Perhaps the dumbest technical decision of the project was using a try catch block to deal with objects that went out of the playing area. The code ran something like this.
try {
// buoyancy code
} catch {
Destroy(gameObject);
}
Needless to say catching everything and destroying the object that threw the error was something I came to regret much later. I made some changes to the buoyancy model. The code stopped working, but without throwing an error. I had to manually trace the stack line by line to figure out what was going on. Yeah, enough said, just don’t do this.
The last technical challenge was boat’s capsizing. Once you were flipped over it became very difficult to flip back up again. While that was accurate, it wasn’t exactly fun. The solution to this was to offset the centre of mass. If you look closely the centre of mass for the boats is actually about a centimetre below the bottom of the boat. The centre of buoyancy is on the boat, where you would expect it to be. This means the boats have a preference to be upright. It’s a small change, but it’s enough to make the game feel fair.
Monetisation
Initially I focused on launching on monetised platforms, and on figuring out ways to incorporate ads in game.

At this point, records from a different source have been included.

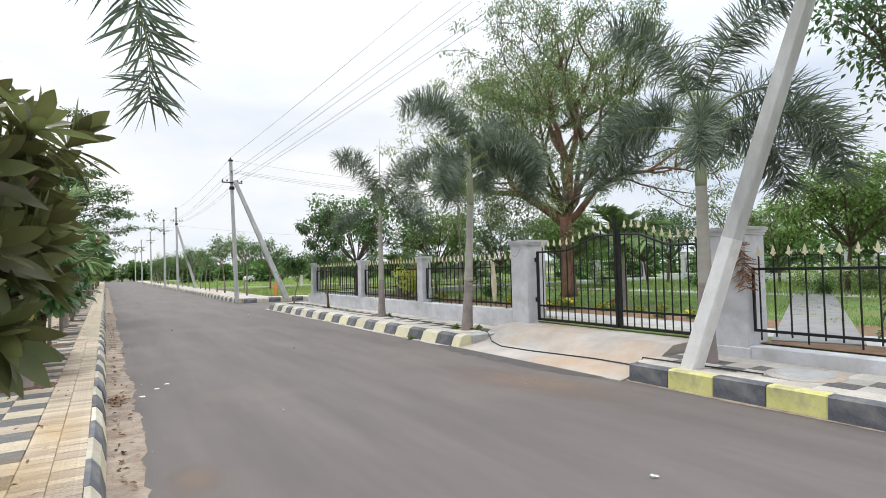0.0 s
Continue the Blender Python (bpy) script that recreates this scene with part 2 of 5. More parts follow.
CROWNSHAFT = material("green_crownshaft", (0.20, 0.225, 0.135), (0.33, 0.345, 0.225), 0.5, 3, 0.1, 30, stretch=(3, 3, 0.5))
SHEATH = material("yellow_brown_leaf_sheath", (0.24, 0.205, 0.12), (0.42, 0.38, 0.20), 0.7, 5, 0.3, 30, stretch=(3, 3, 0.6), stain=(0.27, 0.135, 0.075), stain_scale=4.0, stain_amount=0.9)
BOOT = material("yellow_red_leaf_base", (0.40, 0.33, 0.07), (0.50, 0.42, 0.12), 0.6, 3, 0.1, 30, stain=(0.30, 0.12, 0.07), stain_scale=3.5, stain_amount=0.9)
RACHIS = material("palm_rachis", (0.13, 0.18, 0.06), (0.22, 0.27, 0.10), 0.5, 4, 0)
FLOWER_WHITE = material("white_petal", (0.72, 0.71, 0.62), (0.82, 0.81, 0.76), 0.6, 4, 0, through_light=0.2)
FLOWER_RED = material("red_petal", (0.50, 0.025, 0.018), (0.62, 0.06, 0.03), 0.55, 6, 0, spread=0.2, island=True, through_light=0.2)
FLOWER_PINK = material("pink_petal", (0.62, 0.26, 0.22), (0.72, 0.40, 0.34), 0.55, 6, 0, spread=0.2, island=True, through_light=0.2)
FLOWER_YELLOW = material("yellow_petal", (0.70, 0.52, 0.03), (0.80, 0.64, 0.08), 0.55, 6, 0, spread=0.2, island=True, through_light=0.2)
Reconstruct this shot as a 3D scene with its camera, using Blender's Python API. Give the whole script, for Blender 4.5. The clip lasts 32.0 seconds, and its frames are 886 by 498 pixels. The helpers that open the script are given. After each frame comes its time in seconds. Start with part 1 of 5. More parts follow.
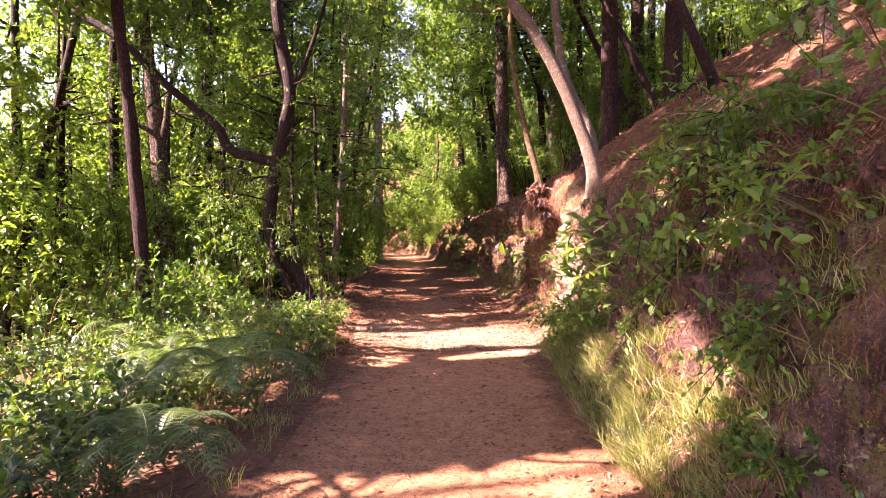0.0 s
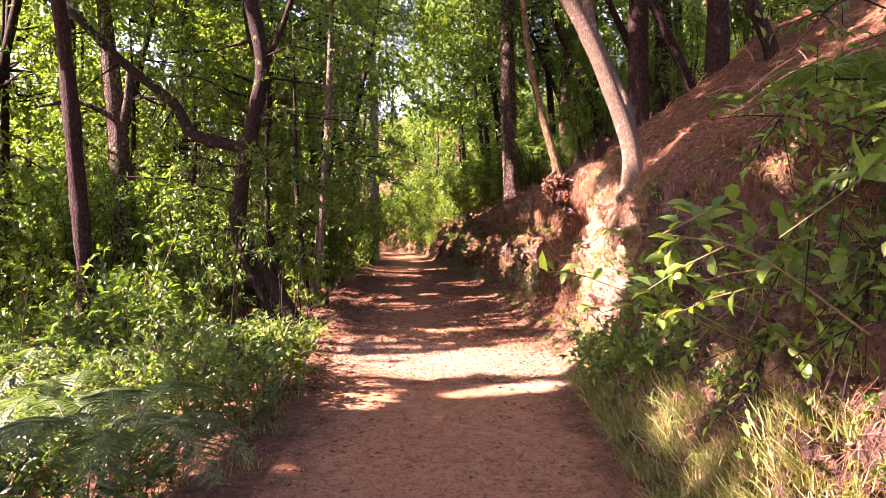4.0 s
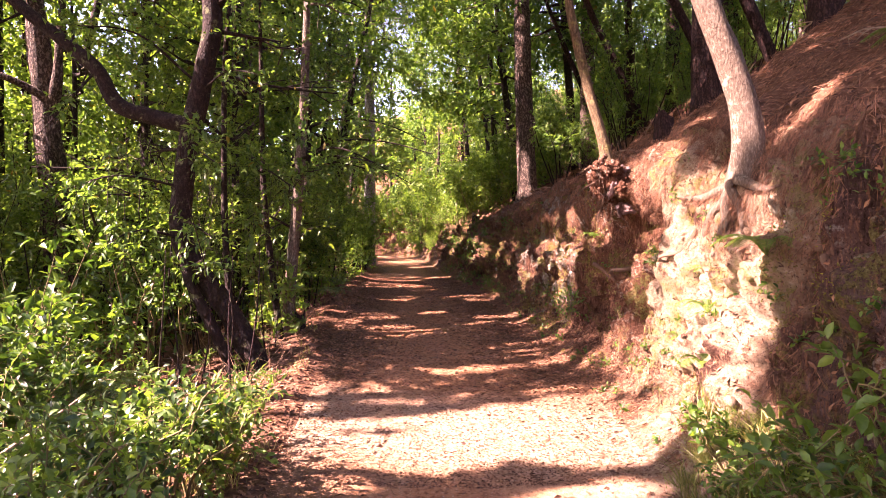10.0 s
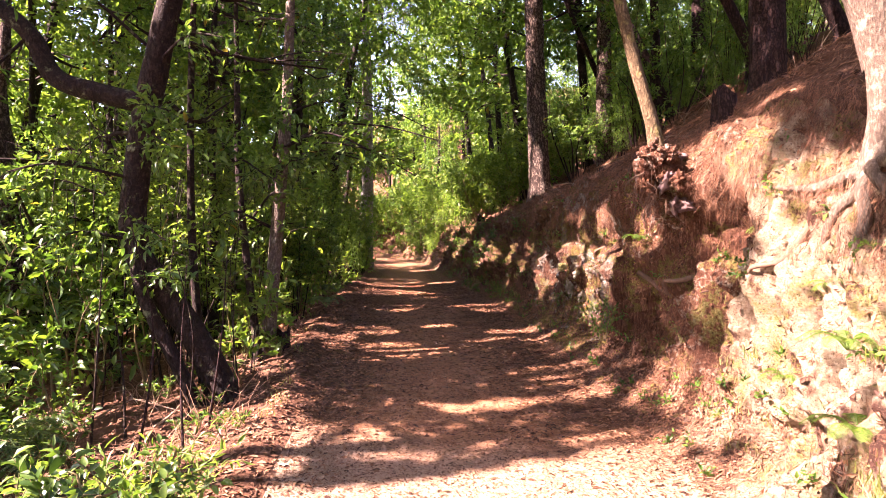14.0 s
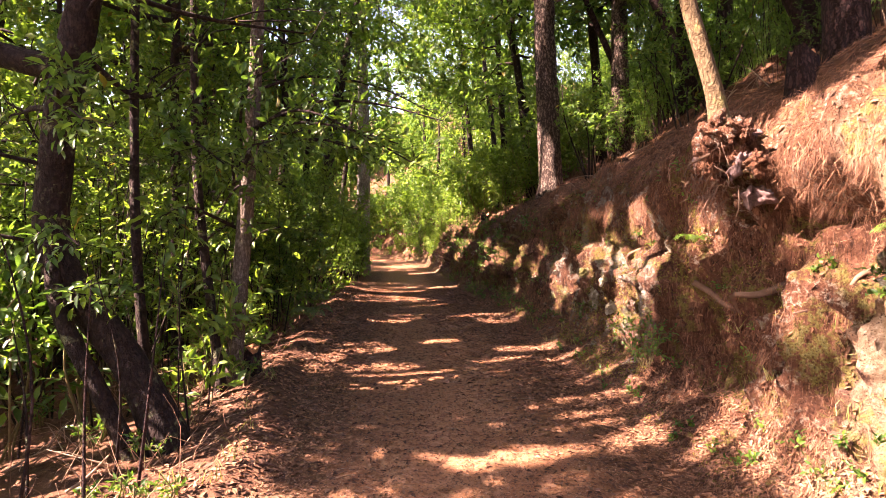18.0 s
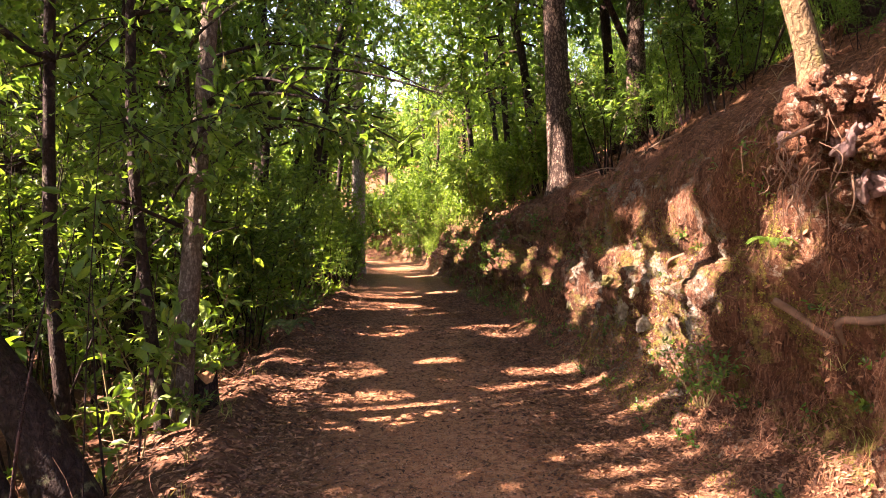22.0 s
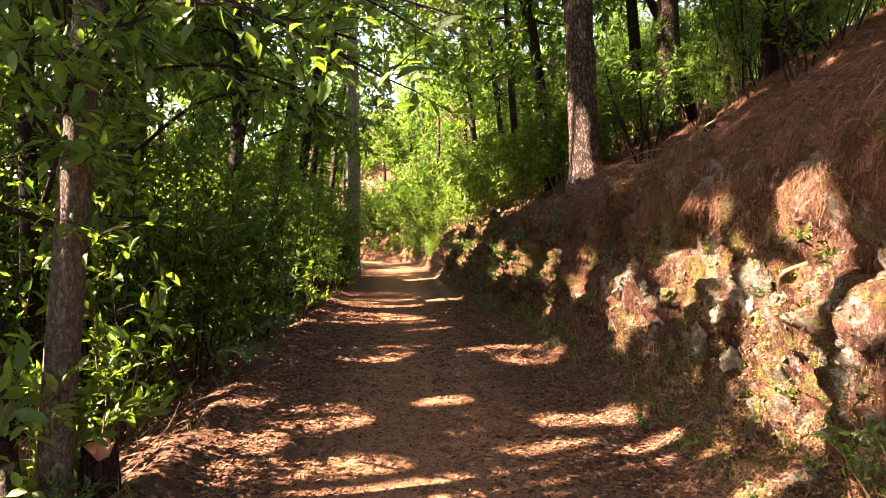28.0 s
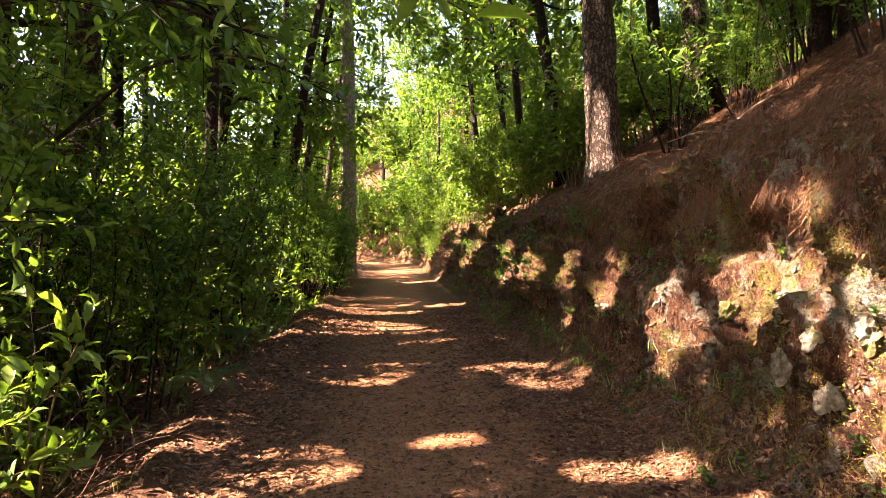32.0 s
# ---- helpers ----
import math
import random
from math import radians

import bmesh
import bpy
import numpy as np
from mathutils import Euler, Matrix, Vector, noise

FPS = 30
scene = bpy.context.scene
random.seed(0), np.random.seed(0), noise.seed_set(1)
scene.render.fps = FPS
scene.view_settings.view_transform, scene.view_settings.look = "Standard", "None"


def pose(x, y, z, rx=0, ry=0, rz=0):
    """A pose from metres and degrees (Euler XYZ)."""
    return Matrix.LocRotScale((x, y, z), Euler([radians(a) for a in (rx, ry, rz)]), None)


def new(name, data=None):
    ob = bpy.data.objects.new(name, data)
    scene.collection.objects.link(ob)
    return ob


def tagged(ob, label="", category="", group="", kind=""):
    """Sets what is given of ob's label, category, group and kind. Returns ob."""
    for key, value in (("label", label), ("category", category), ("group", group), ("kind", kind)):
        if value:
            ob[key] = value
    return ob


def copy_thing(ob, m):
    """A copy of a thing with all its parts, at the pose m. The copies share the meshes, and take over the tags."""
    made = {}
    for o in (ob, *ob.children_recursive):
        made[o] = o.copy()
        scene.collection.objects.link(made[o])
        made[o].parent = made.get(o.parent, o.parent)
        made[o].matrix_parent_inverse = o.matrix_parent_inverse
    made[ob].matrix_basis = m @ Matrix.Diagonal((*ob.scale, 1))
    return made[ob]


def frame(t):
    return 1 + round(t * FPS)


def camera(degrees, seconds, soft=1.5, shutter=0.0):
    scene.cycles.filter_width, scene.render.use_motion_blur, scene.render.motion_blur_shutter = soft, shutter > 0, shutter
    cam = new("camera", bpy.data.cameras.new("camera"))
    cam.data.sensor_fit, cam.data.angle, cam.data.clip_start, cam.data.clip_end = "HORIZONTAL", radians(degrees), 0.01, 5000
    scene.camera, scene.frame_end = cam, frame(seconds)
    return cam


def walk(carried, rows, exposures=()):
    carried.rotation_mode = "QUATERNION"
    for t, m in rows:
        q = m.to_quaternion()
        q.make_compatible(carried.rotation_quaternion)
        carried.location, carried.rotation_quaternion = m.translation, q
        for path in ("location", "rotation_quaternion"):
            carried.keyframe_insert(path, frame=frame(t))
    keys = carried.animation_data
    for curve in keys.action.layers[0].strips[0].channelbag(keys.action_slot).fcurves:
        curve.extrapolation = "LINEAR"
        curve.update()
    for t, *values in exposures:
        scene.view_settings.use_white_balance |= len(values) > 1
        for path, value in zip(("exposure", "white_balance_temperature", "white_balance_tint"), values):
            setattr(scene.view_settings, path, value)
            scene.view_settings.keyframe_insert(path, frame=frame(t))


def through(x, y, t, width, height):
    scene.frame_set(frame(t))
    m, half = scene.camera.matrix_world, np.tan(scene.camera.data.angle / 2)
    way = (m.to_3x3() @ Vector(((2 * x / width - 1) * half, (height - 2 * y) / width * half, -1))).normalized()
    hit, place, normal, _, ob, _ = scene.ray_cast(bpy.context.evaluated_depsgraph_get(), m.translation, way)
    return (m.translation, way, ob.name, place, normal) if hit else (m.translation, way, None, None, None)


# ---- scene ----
cam = camera(74.0, 32.0, soft=0.55)
METRES, SIDE, BEND, EYE = 11.9, 7.53, 0.633, 1.87
ROWS = [
    (0.0, 0.0, 0.0, 0.0, 0.0, 0.0, -0.0),
    (0.5, -0.0001, 0.0193, 0.002, 0.03, -0.08, -0.0),
    (1.0, -0.0005, 0.0394, 0.0026, 0.03, -0.13, -0.02),
    (1.5, -0.0007, 0.0603, 0.0032, 0.03, -0.18, -0.03),
    (2.0, -0.0005, 0.0812, 0.0046, 0.03, -0.25, -0.02),
    (2.5, -0.0001, 0.1021, 0.0056, 0.03, -0.28, -0.02),
    (3.0, 0.0, 0.123, 0.007, 0.03, -0.29, -0.03),
    (3.5, -0.0004, 0.1435, 0.0084, 0.01, -0.31, -0.03),
    (5.5, -0.0029, 0.2259, 0.0145, -0.01, -0.32, -0.0),
    (6.0, -0.0035, 0.2457, 0.0156, 0.01, -0.29, 0.0),
    (6.5, -0.005, 0.2653, 0.0167, 0.02, -0.25, 0.01),
    (7.0, -0.0073, 0.2844, 0.0183, 0.01, -0.23, -0.01),
    (7.5, -0.0099, 0.3029, 0.0196, 0.0, -0.2, 0.01),
    (8.0, -0.0122, 0.3214, 0.0208, 0.0, -0.18, -0.03),
    (8.5, -0.0141, 0.3395, 0.0217, -0.02, -0.12, -0.01),
    (9.0, -0.0166, 0.3566, 0.0232, -0.06, -0.11, -0.01),
    (9.5, -0.0189, 0.3738, 0.0242, -0.09, -0.06, -0.01),
    (10.0, -0.0212, 0.3904, 0.0254, -0.11, -0.04, -0.01),
    (10.5, -0.0244, 0.4066, 0.0261, -0.17, -0.0, -0.01),
    (11.0, -0.027, 0.4228, 0.0271, -0.18, 0.02, -0.03),
    (11.5, -0.0297, 0.4388, 0.0276, -0.21, 0.05, -0.01),
    (12.0, -0.0325, 0.4544, 0.0286, -0.23, 0.06, -0.01),
    (12.5, -0.0349, 0.4701, 0.0294, -0.23, 0.1, 0.01),
    (13.0, -0.0373, 0.4855, 0.0301, -0.26, 0.13, 0.01),
    (13.5, -0.0394, 0.5004, 0.0308, -0.34, 0.16, -0.01),
    (14.0, -0.0411, 0.5154, 0.032, -0.36, 0.16, -0.01),
    (14.5, -0.0432, 0.5305, 0.0335, -0.42, 0.18, -0.01),
    (16.5, -0.0447, 0.5908, 0.0375, -0.31, 0.23, 0.21),
    (17.0, -0.0451, 0.6057, 0.0374, -0.33, 0.23, 0.21),
    (17.5, -0.0453, 0.6206, 0.0376, -0.38, 0.2, 0.22),
    (18.0, -0.0449, 0.6351, 0.0379, -0.37, 0.2, 0.23),
    (18.5, -0.0451, 0.6494, 0.0387, -0.39, 0.2, 0.24),
    (19.0, -0.0435, 0.6637, 0.039, -0.33, 0.23, 0.22),
    (19.5, -0.0439, 0.6775, 0.0401, -0.39, 0.23, 0.25),
    (20.0, -0.0435, 0.691, 0.0411, -0.4, 0.22, 0.24),
    (20.5, -0.044, 0.7043, 0.0422, -0.41, 0.23, 0.26),
    (21.0, -0.0444, 0.7177, 0.0427, -0.42, 0.23, 0.25),
    (21.5, -0.0434, 0.731, 0.0433, -0.42, 0.22, 0.21),
    (22.0, -0.0432, 0.7445, 0.0445, -0.44, 0.23, 0.19),
    (22.5, -0.0426, 0.758, 0.0455, -0.46, 0.22, 0.17),
    (23.0, -0.0412, 0.7714, 0.0458, -0.45, 0.22, 0.18),
    (23.5, -0.041, 0.7845, 0.0461, -0.48, 0.2, 0.18),
    (24.0, -0.0417, 0.7976, 0.0467, -0.48, 0.2, 0.18),
    (24.5, -0.0426, 0.8103, 0.0472, -0.49, 0.21, 0.17),
    (25.0, -0.0438, 0.8232, 0.0483, -0.51, 0.19, 0.13),
    (25.5, -0.0449, 0.8361, 0.0489, -0.5, 0.18, 0.13),
    (27.5, -0.0491, 0.8868, 0.0526, -0.42, 0.09, 0.3),
    (28.0, -0.0508, 0.8991, 0.0527, -0.45, 0.09, 0.28),
    (28.5, -0.0517, 0.9113, 0.053, -0.46, 0.11, 0.27),
    (29.0, -0.0524, 0.9236, 0.0533, -0.5, 0.09, 0.28),
    (29.5, -0.0528, 0.9359, 0.0538, -0.51, 0.09, 0.27),
    (30.0, -0.0535, 0.9481, 0.0542, -0.55, 0.07, 0.29),
    (30.5, -0.0544, 0.96, 0.0547, -0.55, 0.08, 0.29),
    (31.0, -0.0553, 0.9715, 0.0555, -0.55, 0.06, 0.29),
    (31.5, -0.0552, 0.983, 0.0558, -0.54, 0.08, 0.29),
    (32.0, -0.0552, 0.9943, 0.0567, -0.52, 0.06, 0.31),
]
walk(cam, [(t, pose(SIDE * x, METRES * y, EYE + SIDE * z, 90 + BEND * pitch, roll, BEND * yaw)) for t, x, y, z, yaw, pitch, roll in ROWS],
     exposures=((0.0, 3.38, 7200.0, 55.0), (3.5, 3.38, 7300.0, 56.0), (7.0, 3.42, 7700.0, 62.0), (13.0, 3.40, 7000.0, 50.0), (19.0, 3.46, 7700.0, 43.0), (32.0, 3.46, 7900.0, 29.0)))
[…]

I burnt a lot of hours and energy on implementing various ad networks.
Several months later the game had brought in a grand total of 0.22 cents. I realised that selling the game for money wasn’t working. And worrying about how much money it was making was actually harming its distribution and uptake. There was that little article called don’t monetise your games that made me realise I was doing it all backwards. I need to get famous first, and then charge people to come see me play**.**
I hope you enjoyed this. Please discuss thoughts on the design and my choices below. And as usual I’m happy to write more about myself if people ask.